Certe cose ci portano altrove. A me succede ogni qualvolta ho un colpo di fulmine per un nuovo disco, un nuovo artista; succede ogni volta che prendo un taxi a Roma.
Lo scopro in un caldissimo pomeriggio di Agosto, uno di quelli in cui l’aridità della terra e la prepotenza del maestrale hanno giocato un ruolo fondamentale nel trasformare in barbecue 3300 ettari di vegetazione provenzale.
Ieri mi sono addormentato col “profumo” di pino bruciato e gli occhi pieni di fumo.
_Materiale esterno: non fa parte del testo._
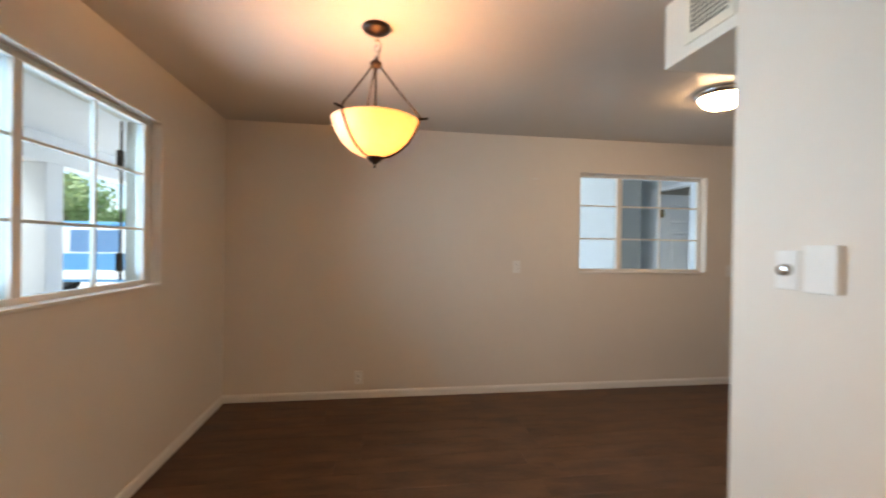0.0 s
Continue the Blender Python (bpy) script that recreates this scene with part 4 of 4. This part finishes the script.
# ---- outdoors ----
M_GROUND = material("dry_ground", (0.50, 0.46, 0.40), 0.9, vary=0.25, scale=0.8, bump=0.3, bump_scale=6)
M_ROAD = material("asphalt", (0.085, 0.085, 0.09), 0.85, vary=0.15, scale=1.5, bump=0.2, bump_scale=60)
M_CONC = material("concrete", (0.60, 0.585, 0.56), 0.8, vary=0.1, scale=2, bump=0.15, bump_scale=40)
M_STUCCO = material("white_stucco", (0.84, 0.85, 0.86), 0.85, vary=0.04, scale=2, bump=0.25, bump_scale=90)
# Grey stands for the shaded south face of the store wall.
M_STORE_SHADE = material("store_shade_stucco", (0.36, 0.385, 0.39), 0.85, vary=0.08, scale=3, bump=0.25, bump_scale=90)
M_PALE = material("pale_blue_paint", (0.64, 0.69, 0.71), 0.8, vary=0.04, scale=2, bump=0.15, bump_scale=90)
# Brown tone paints the shadow inside the store doorway.
M_DOORWAY_SHADE = material("doorway_shade_stucco", (0.36, 0.33, 0.30), 0.85, vary=0.1, scale=3, bump=0.2, bump_scale=90)
M_LEAF = material("leaves", (0.12, 0.22, 0.06), 0.6, vary=0.45, scale=2, per_object=0.15)
M_LEAF2 = material("pale_leaves", (0.22, 0.30, 0.12), 0.6, vary=0.45, scale=2, per_object=0.15)
# Leaf colour raised to carry the glare over the back yard.
M_LEAF3 = material("glare_paled_leaves", (0.42, 0.48, 0.32), 0.6, vary=0.35, scale=2, per_object=0.15)
M_BARK = material("bark", (0.14, 0.095, 0.065), 0.9, vary=0.3, scale=5, bump=0.4, bump_scale=20, stretch=(3, 3, 0.6))
M_PINE = material("timber_post", (0.64, 0.30, 0.08), 0.6, vary=0.15, scale=3, stretch=(6, 6, 0.6))
M_CARB = material("car_blue", (0.04, 0.24, 0.44), 0.25, vary=0.05, coat=0.5)
M_CARW = material("car_white", (0.72, 0.72, 0.70), 0.3, vary=0.04, coat=0.4)
M_CARG = material("tinted_glass", (0.09, 0.21, 0.36), 0.08, vary=0.1)
M_TYRE = material("tyre_rubber", (0.02, 0.02, 0.02), 0.8, vary=0.1)
M_TAIL = material("tail_lamp", (0.45, 0.03, 0.02), 0.25, vary=0.1)
M_TEAL = material("teal_cover", (0.10, 0.40, 0.38), 0.6, vary=0.1)

bm = bmesh.new()
q = 900
GZ = -0.25
vs = [bm.verts.new(p) for p in ((-q, -q, GZ), (q, -q, GZ), (q, q, GZ), (-q, q, GZ))]
bm.faces.new(vs)
structure("ground", bm, M_GROUND, "dry pale yard ground", "ground")
structure("road", cuboid(-33, -20, -200, 260, GZ - 0.1, GZ + 0.01), M_ROAD, "asphalt street past the front yard", "road")
structure("kerb", cuboid(-20, -19.8, -200, 260, GZ - 0.1, GZ + 0.14, 0.02), M_CONC, "concrete kerb", "kerb")
structure("kerb", cuboid(-33.2, -33, -200, 260, GZ - 0.1, GZ + 0.14, 0.02), M_CONC, "concrete kerb", "kerb")
structure("porch_slab", cuboid(-3.0, XW - 0.2, 0.47, 9.5, GZ - 0.1, -0.06), M_CONC, "concrete porch slab", "porch")
structure("porch_ceiling", cuboid(-3.0, XW - 0.2, 0.47, 9.5, 2.46, 2.58), M_STUCCO, "white porch ceiling", "ceiling")
structure("porch_beam", cuboid(-2.75, -2.55, 0.47, 9.5, 2.17, 2.46, 0.01), M_STUCCO, "white porch beam", "beam")
for y in (5.42, 0.9):
    solid("porch_post", cuboid(-2.76, -2.54, y, y + 0.24, -0.06, 2.17, 0.008), M_STUCCO, "white square porch post", "post", "porch posts", base=(-2.65, y, -0.06))
# black iron strap bar at the window's outer edge
WB = thing("shutter_bar", (-0.755, 3.44, 1.15), "black iron shutter bar outside the front window", "bar")
part("rod", tube(bmesh.new(), [(-0.757, 3.412, 1.15 + 0.0945 * i) for i in range(11)], 0.008, 8), M_BRONZE, WB)
for z0, z1 in ((1.20, 1.31), (1.80, 1.92)):
    part("keeper", cuboid(-0.772, -0.742, 3.386, 3.420, z0, z1, 0.004), M_BRONZE, WB)
structure("roof", cuboid(-4.6, XE + 0.5, -2.95, YN + 0.24, 2.6, 2.75), M_CONC, "flat roof slab over the rooms", "roof")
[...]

Stamani ho scoperto una fila di 10 km lungo la strada che mi porta al lavoro. Poi, un’artista che proviene dagli states e che riesce a farti viaggiare senza spostarti: Travelling without moving, come direbbe Jay K prima di rifilarti un sacchetto di beuh.
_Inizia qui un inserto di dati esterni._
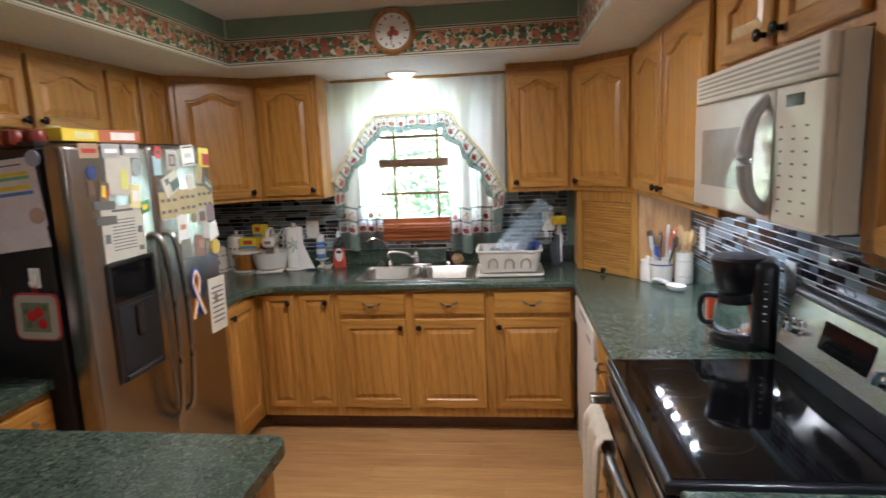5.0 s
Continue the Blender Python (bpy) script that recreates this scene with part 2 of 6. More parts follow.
def floor_mat():
    m, nt, bs = mat_new("laminate_oak_plank")
    v = mapped(nt, (1, 0.08, 1), jitter=True)
    fine = noise_of(nt, v, 60, 5, 0.65)
    big = noise_of(nt, v, 9, 3, 0.5, 2.0)
    oi = nt.nodes.new("ShaderNodeObjectInfo")
    c1 = ramp(nt, big, [(0.3, (0.42, 0.235, 0.085)), (0.7, (0.60, 0.36, 0.155))])
    c2 = mix(nt, 0.35, c1, ramp(nt, fine, [(0.35, (0.34, 0.17, 0.055)), (0.65, (0.64, 0.39, 0.17))]))
    c3 = mix(nt, 0.5, c2, ramp(nt, oi.outputs["Random"], [(0, (0.72, 0.72, 0.72)), (1, (1, 1, 1))]), "MULTIPLY")
    nt.links.new(c3, bs.inputs["Base Color"])
    bs.inputs["Roughness"].default_value = 0.3
    bump(nt, bs, fine, 0.06, 0.0006)
    return m


PLANK = floor_mat()


def uv_xy(nt):
    uv = nt.nodes.new("ShaderNodeUVMap")
    uv.uv_map = "uv"
    s = nt.nodes.new("ShaderNodeSeparateXYZ")
    nt.links.new(uv.outputs[0], s.inputs[0])
    return uv.outputs[0], s.outputs[0], s.outputs[1]


def op(nt, kind, a, b=None, clamp=False):
    n = nt.nodes.new("ShaderNodeMath")
    n.operation, n.use_clamp = kind, clamp
    for i, v in enumerate((a, b)):
        if v is None:
            continue
        if hasattr(v, "is_linked"):
            nt.links.new(v, n.inputs[i])
        else:
            n.inputs[i].default_value = v
    return n.outputs[0]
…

Tutto nasce dalle note di The Halfwit in Me che inizia con dei rimandi di Nick Drake e del suo Five Leaves Left o Pink Moon: un folk blues jazzato che arriva ad estendersi fino al solo alla Jerry Garcia, quando nel mezzo del viaggio, Ryley decide di appoggiare per terra la bussola ed iniziare a ruota libera. Meraviglioso.
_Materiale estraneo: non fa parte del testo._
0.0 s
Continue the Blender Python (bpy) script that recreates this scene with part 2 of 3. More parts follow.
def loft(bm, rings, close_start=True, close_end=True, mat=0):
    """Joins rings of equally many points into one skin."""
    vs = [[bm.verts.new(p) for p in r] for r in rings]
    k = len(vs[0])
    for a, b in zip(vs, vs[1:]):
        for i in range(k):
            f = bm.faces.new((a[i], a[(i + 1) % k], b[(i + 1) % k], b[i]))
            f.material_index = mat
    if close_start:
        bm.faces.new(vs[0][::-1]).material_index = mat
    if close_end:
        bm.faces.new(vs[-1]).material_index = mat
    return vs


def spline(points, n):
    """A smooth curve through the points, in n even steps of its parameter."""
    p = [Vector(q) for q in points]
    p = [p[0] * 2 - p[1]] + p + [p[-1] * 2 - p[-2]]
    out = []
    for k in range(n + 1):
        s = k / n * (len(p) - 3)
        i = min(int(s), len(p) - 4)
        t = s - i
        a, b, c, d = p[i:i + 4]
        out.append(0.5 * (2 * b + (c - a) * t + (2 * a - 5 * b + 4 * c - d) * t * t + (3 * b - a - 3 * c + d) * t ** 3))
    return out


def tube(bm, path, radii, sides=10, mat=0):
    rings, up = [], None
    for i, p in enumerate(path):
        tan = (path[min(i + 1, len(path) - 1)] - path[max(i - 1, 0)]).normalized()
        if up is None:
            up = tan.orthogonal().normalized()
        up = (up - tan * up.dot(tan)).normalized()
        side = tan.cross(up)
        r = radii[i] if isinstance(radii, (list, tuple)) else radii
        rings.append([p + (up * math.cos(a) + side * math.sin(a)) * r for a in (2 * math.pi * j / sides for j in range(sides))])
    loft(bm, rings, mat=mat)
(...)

Continua con le note di Roundabout: la rotatoria; che non sarà quella magica di Swindon, ma che, allo stesso modo, ti stravolge, disorientandoti.
La musica di Ryley è viva, un continuo fermento di passione, note, classe e gusto.
Ci sono momenti in cui gli eventi ti riportano coi piedi per terra, ti legano alla realtà che non hai scelto. Lui dice: “I don’t read the Bible, baby, I think it say don’t ask much”.
Non chiedetevi troppo il perché di certe cose, lasciatevi portare altrove.